ESP_Sprite, many thanks again for your help.

Code: Select all

#define NUM_COLS	64
#define NUM_ROWS	160

#define FRAME_SIZE (NUM_COLS * NUM_ROWS)

#define BIT_HS	(uint8_t)(1<<4)
#define BIT_VS	(uint8_t)(1<<5)
#define BIT_FR	(uint8_t)(1<<6)

#if 0
#include "rectbmp.h"
#endif

#if 1
#include "lenabmp.h"
#endif

#define delayMs(ms) vTaskDelay(ms / portTICK_PERIOD_MS)

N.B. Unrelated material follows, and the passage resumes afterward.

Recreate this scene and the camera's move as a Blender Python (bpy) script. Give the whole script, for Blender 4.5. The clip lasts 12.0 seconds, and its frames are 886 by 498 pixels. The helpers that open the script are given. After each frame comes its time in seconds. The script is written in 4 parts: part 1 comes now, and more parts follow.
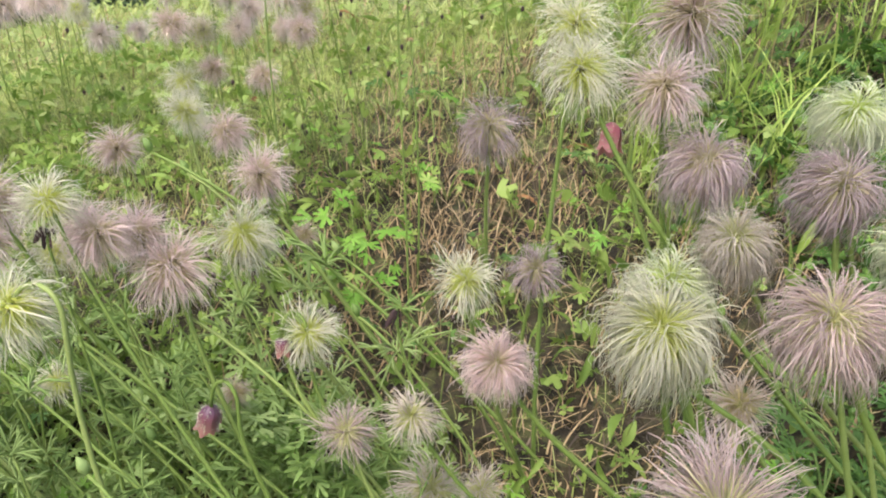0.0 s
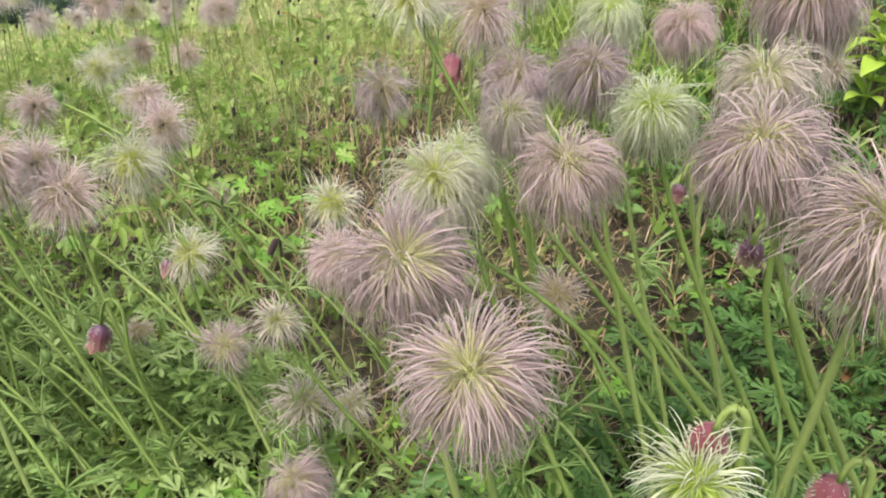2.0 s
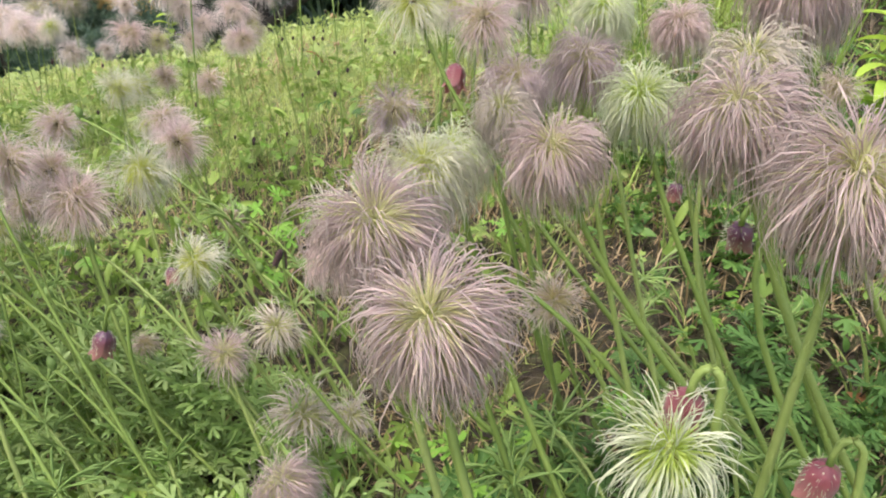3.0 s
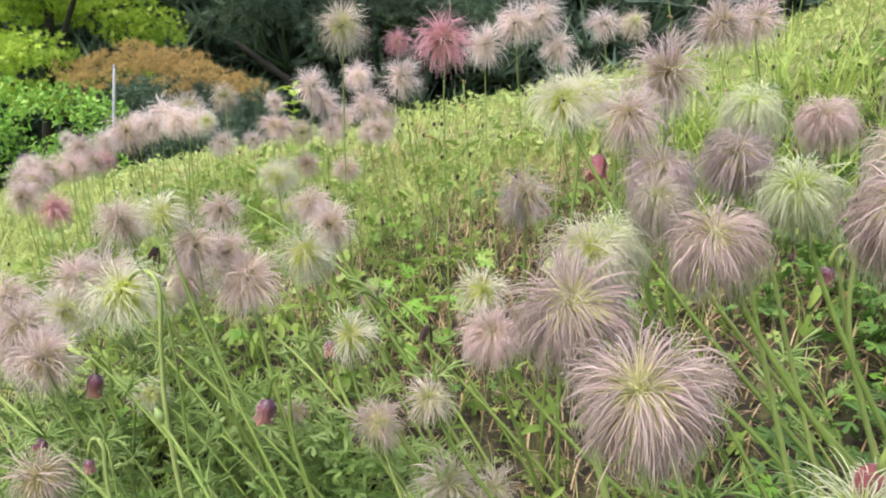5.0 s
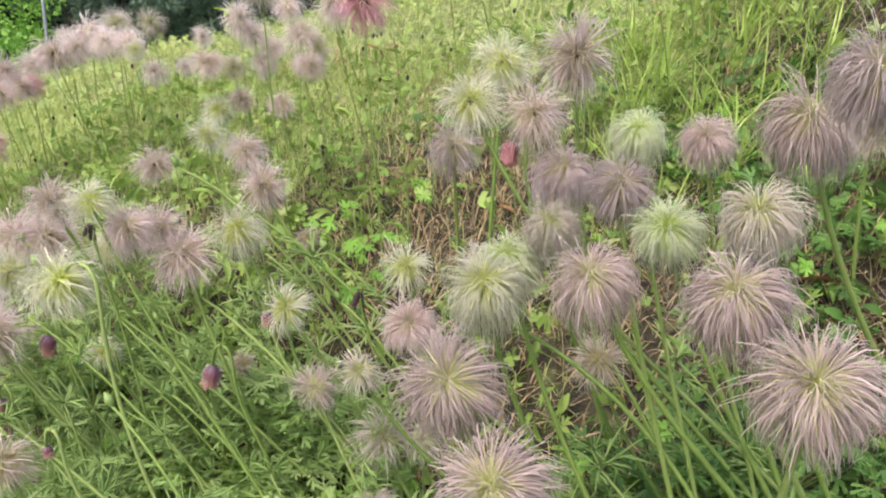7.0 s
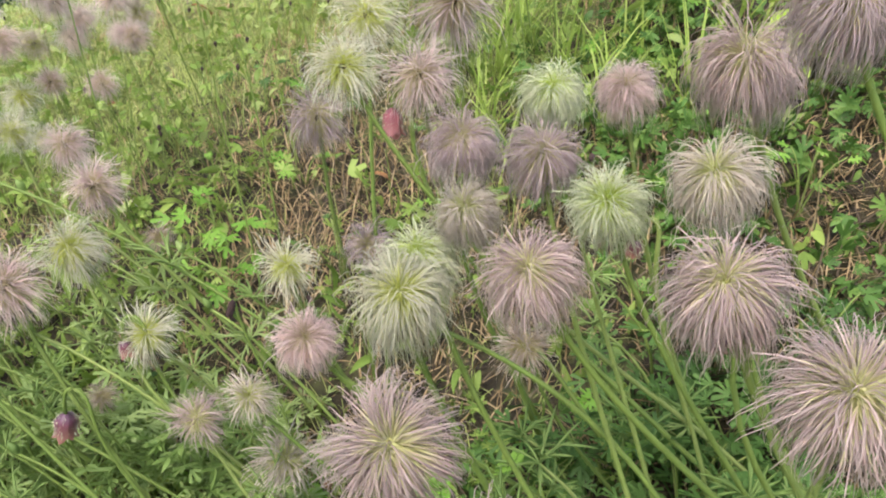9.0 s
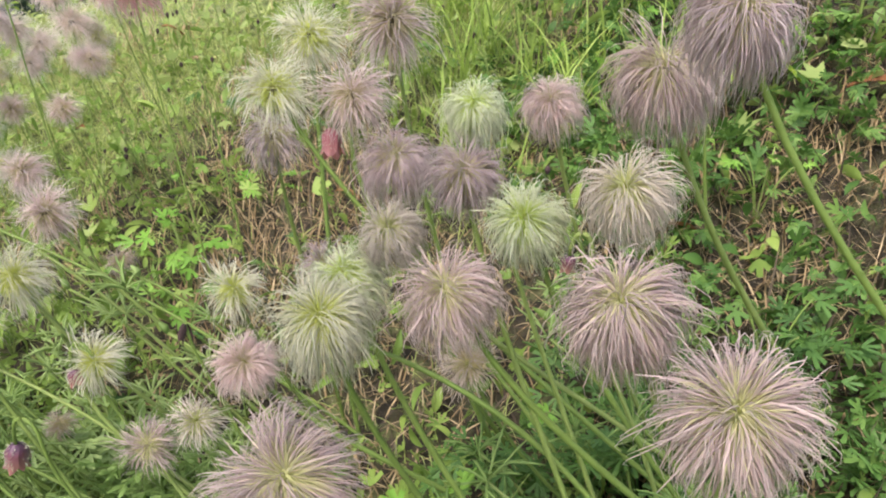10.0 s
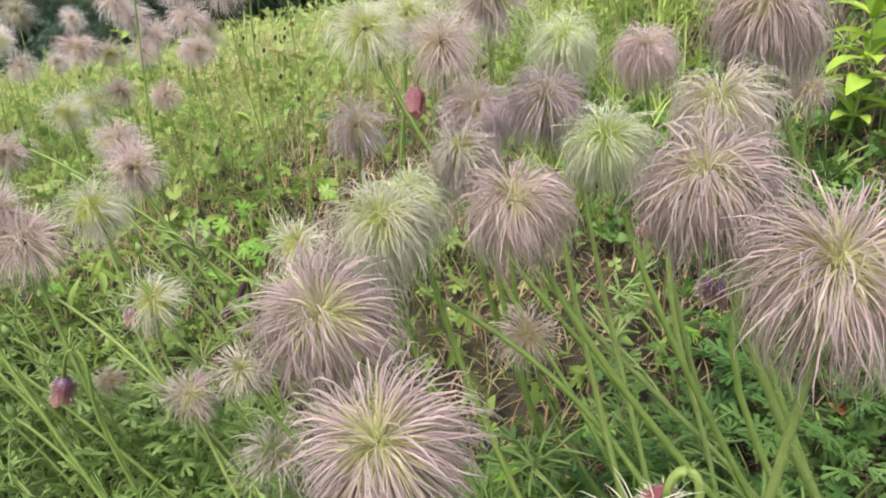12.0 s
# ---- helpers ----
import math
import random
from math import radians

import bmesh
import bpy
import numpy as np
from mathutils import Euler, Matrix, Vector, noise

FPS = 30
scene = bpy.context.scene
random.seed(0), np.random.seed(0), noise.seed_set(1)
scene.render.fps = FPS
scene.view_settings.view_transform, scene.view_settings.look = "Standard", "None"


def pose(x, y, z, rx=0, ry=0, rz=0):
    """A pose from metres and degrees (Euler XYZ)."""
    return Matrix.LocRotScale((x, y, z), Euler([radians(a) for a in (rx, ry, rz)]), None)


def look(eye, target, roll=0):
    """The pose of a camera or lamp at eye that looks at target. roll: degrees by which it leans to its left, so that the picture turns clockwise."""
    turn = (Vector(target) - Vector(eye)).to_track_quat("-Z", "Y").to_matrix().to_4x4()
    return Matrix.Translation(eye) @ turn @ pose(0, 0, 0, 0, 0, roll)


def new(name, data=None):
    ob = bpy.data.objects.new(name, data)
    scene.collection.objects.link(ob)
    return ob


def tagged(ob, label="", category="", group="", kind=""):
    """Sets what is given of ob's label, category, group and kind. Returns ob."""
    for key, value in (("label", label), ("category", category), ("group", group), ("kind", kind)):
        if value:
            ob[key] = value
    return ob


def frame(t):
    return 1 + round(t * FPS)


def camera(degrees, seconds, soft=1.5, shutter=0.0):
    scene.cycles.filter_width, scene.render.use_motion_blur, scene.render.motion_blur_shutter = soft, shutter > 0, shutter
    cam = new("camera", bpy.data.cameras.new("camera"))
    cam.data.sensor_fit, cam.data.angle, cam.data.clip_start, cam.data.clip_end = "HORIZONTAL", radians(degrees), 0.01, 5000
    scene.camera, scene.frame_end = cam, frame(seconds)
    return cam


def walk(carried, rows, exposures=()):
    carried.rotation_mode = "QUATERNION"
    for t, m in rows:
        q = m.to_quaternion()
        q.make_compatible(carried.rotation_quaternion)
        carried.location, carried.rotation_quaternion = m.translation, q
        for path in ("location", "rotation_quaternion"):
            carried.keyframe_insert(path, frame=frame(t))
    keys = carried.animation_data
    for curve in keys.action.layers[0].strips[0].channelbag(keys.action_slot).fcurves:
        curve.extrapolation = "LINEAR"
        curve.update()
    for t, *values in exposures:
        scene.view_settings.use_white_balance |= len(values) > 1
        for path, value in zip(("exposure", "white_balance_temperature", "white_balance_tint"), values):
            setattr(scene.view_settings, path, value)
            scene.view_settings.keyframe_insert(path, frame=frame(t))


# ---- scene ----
cam = camera(62.0, 12.0, soft=2.0)
PATH = [
    (0, (0.206, 0.044, 0.64), (-0.237, 1.819, -0.168), 6.8),
    (0.5, (0.245, 0.052, 0.621), (-0.217, 1.824, -0.183), 6.2),
    (1, (0.254, 0.064, 0.61), (-0.173, 1.859, -0.163), 7.3),
    (1.5, (0.259, 0.038, 0.629), (-0.112, 1.856, -0.116), 7.7),
    (2, (0.304, -0.001, 0.599), (-0.11, 1.821, -0.113), 7.6),
    (2.5, (0.314, -0.005, 0.593), (-0.124, 1.829, -0.074), 7.6),
    (2.7, (0.321, -0.004, 0.585), (-0.143, 1.835, -0.048), 7.6),
    (4.3, (0.331, -0.001, 0.562), (-0.412, 1.796, 0.095), 6.7),
    (4.5, (0.32, -0.022, 0.568), (-0.448, 1.771, 0.124), 6.3),
    (5, (0.303, -0.045, 0.583), (-0.483, 1.743, 0.156), 5.8),
    (5.5, (0.287, -0.048, 0.593), (-0.47, 1.744, 0.129), 5.4),
    (6, (0.279, -0.042, 0.616), (-0.428, 1.741, 0.051), 5.5),
    (6.5, (0.296, -0.041, 0.644), (-0.365, 1.71, -0.061), 4.4),
    (7, (0.325, -0.038, 0.676), (-0.3, 1.698, -0.095), 5.0),
    (7.2, (0.332, -0.035, 0.702), (-0.263, 1.687, -0.122), 4.6),
    (8.8, (0.276, 0.022, 0.667), (0.01, 1.792, -0.225), 2.4),
    (9, (0.283, 0.026, 0.668), (0.043, 1.811, -0.201), 2.5),
    (9.5, (0.307, 0.036, 0.674), (0.07, 1.836, -0.165), 2.0),
    (10, (0.315, 0.035, 0.672), (0.08, 1.833, -0.171), 1.0),
    (10.5, (0.336, 0.029, 0.644), (0.008, 1.829, -0.163), 3.2),
    (11, (0.318, 0.029, 0.621), (-0.039, 1.848, -0.13), 3.7),
    (11.5, (0.306, 0.028, 0.618), (-0.061, 1.859, -0.097), 4.8),
    (12, (0.323, 0.024, 0.601), (-0.129, 1.864, -0.04), 5.5),
]
walk(cam, [(t, look(eye, target, roll)) for t, eye, target, roll in PATH], [(0, 1.54), (2.5, 1.54), (4.8, 1.63), (7, 1.55), (9.5, 1.5), (12, 1.53)])

# ---- world and light: bright overcast day ----
world = bpy.data.worlds.new("sky")
scene.world = world
world.use_nodes = True
wn = world.node_tree
sky = wn.nodes.new("ShaderNodeTexSky")
sky.sky_type = "NISHITA"
sky.sun_disc = False
sky.sun_elevation = radians(58)
sky.sun_rotation = radians(200)
sky.air_density, sky.dust_density, sky.ozone_density = 1.0, 4.0, 1.0
wn.links.new(sky.outputs[0], wn.nodes["Background"].inputs[0])
wn.nodes["Background"].inputs[1].default_value = 0.13
sun_data = bpy.data.lights.new("sun", "SUN")
sun_data.energy, sun_data.angle, sun_data.color = 1.5, radians(28), (1.0, 0.96, 0.9)
sun = new("sun", sun_data)
sun.matrix_world = look((0, 0, 8), (2.2, 3.2, 0))


# ---- materials ----
def nodes_of(name):
    m = bpy.data.materials.new(name)
    m.use_nodes = True
    m.node_tree.nodes.clear()
    out = m.node_tree.nodes.new("ShaderNodeOutputMaterial")
    return m, m.node_tree.nodes, m.node_tree.links, out


def ramp(nodes, stops):
    r = nodes.new("ShaderNodeValToRGB")
    while len(r.color_ramp.elements) < len(stops):
        r.color_ramp.elements.new(0.5)
    for e, (p, c) in zip(r.color_ramp.elements, stops):
        e.position, e.color = p, (*c, 1)
    return r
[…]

uint8_t frameBuffer[2*FRAME_SIZE];


static void createTestImage(uint8_t* pFB, uint8_t* pImg) {
	uint8_t* pPkt = pFB;
	uint8_t* pSrc = pImg;
	for (int row = 0; row < NUM_ROWS; row++) {
		uint8_t d4;
		int col = 0;
		while (col < 60) {
			uint8_t d8a = *pSrc++;
			uint8_t d8b = *pSrc++;
            d4 = d8b>>4;		
			if (row == 0 && col > 5)  d4 |= BIT_VS;
			if (row == 1 && col < 5)  d4 |= BIT_VS;
			*pPkt++ = d4;
			col++;
			
			d4 = d8b&0xf;
			if (row == 0 && col > 5)  d4 |= BIT_VS;
			if (row == 1 && col < 5)  d4 |= BIT_VS;
			*pPkt++ = d4;
			col++;
			
            d4 = d8a>>4;		
			if (row == 0 && col > 5)  d4 |= BIT_VS;
			if (row == 1 && col < 5)  d4 |= BIT_VS;
			*pPkt++ = d4;
			col++;
			
			d4 = d8a&0xf;
			if (row == 0 && col > 5)  d4 |= BIT_VS;
			if (row == 1 && col < 5)  d4 |= BIT_VS;
			*pPkt++ = d4;
			col++;
			}
			
		d4 = BIT_HS;
		if (row == 0 && col > 5)  d4 |= BIT_VS;
		if (row == 1 && col < 5)  d4 |= BIT_VS;
		*pPkt++ = d4;
		*pPkt++ = d4;
		*pPkt++ = d4;
		*pPkt++ = d4;
		}	 
	
	memcpy(pPkt, pFB, FRAME_SIZE);
	for (int inx = 0; inx < FRAME_SIZE; inx++) {
		*pPkt |= BIT_FR;
		pPkt++;
		}
	}
	

IMG_20171013_122950.jpg (112.16 KiB) Viewed 9830 times

IMG_20171013_122717.jpg (65.81 KiB) Viewed 9830 times

[pataga]

As promised, esp-idf project published on github at https://github.com/har-in-air/ESP32-LCD-I2S

I used a modified version of Chuck Lohr's 3d graphics code to demonstrate the application.